Une différente gestion des Néerlandais

Ce n’est donc pas tant un problème d’argent que de réalisation concrète des travaux, aurait insisté le premier ministre, Edouard Philippe, lors du comité interministériel. Et si les tensions entre la communauté territoriale et son président, Daniel Gibbs, avec les autorités de l’Etat sont en partie apaisées, il reste une demande d’aide plus importante de la part de Saint-Martin et, a contrario, un doute sur la capacité opérationnelle de la collectivité du côté du gouvernement. « Pour reconstruire un groupe scolaire, c’est deux ans, et pour l’ensemble du parc public, cela demandera un énorme travail de suivi. Or, il n’y a que deux personnes chez les territoriaux pour élaborer et suivre l’ensemble des marchés publics », raconte, sous couvert d’anonymat, un spécialiste du dossier.

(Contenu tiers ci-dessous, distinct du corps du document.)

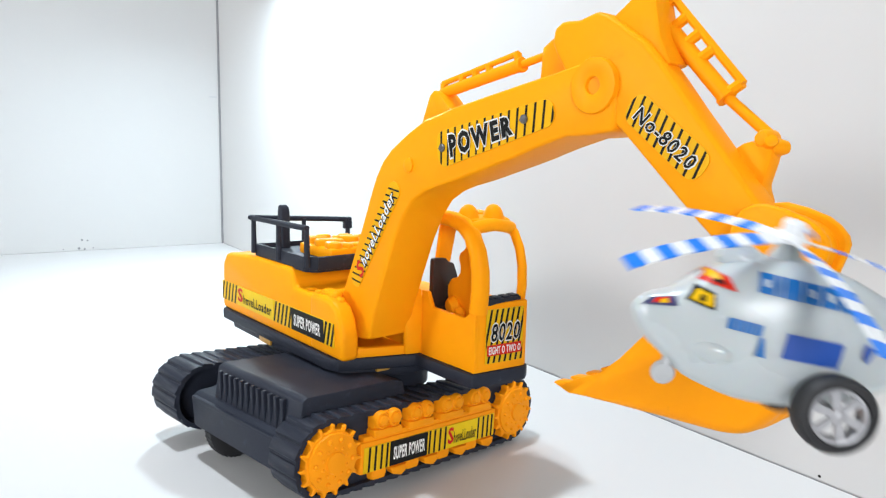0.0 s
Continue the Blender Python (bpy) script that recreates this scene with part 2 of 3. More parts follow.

Cette réunion du comité a rempli son objectif qui était d’avoir la certitude que les investissements seraient bien utilisés, explique le délégué. Les Néerlandais ont choisi d’affecter une somme globale de 550 millions d’euros à la partie de Saint-Martin qui est sous leur responsabilité, pour solde de tout compte. « L’Etat français préfère, lui, des investissements dans un cadre juridique sécurisé, planifié sur plusieurs années, avec des sommes affectées à des actions concrètes », explique Philippe Gustin.

Un suivi sera assuré par le gouvernement et une clause de revoyure a été décidée. En juin, le prochain comité interministériel dédié à la reconstruction étudiera les retours d’expérience et les leçons tirées par les collectivités et l’Etat du passage d’Irma.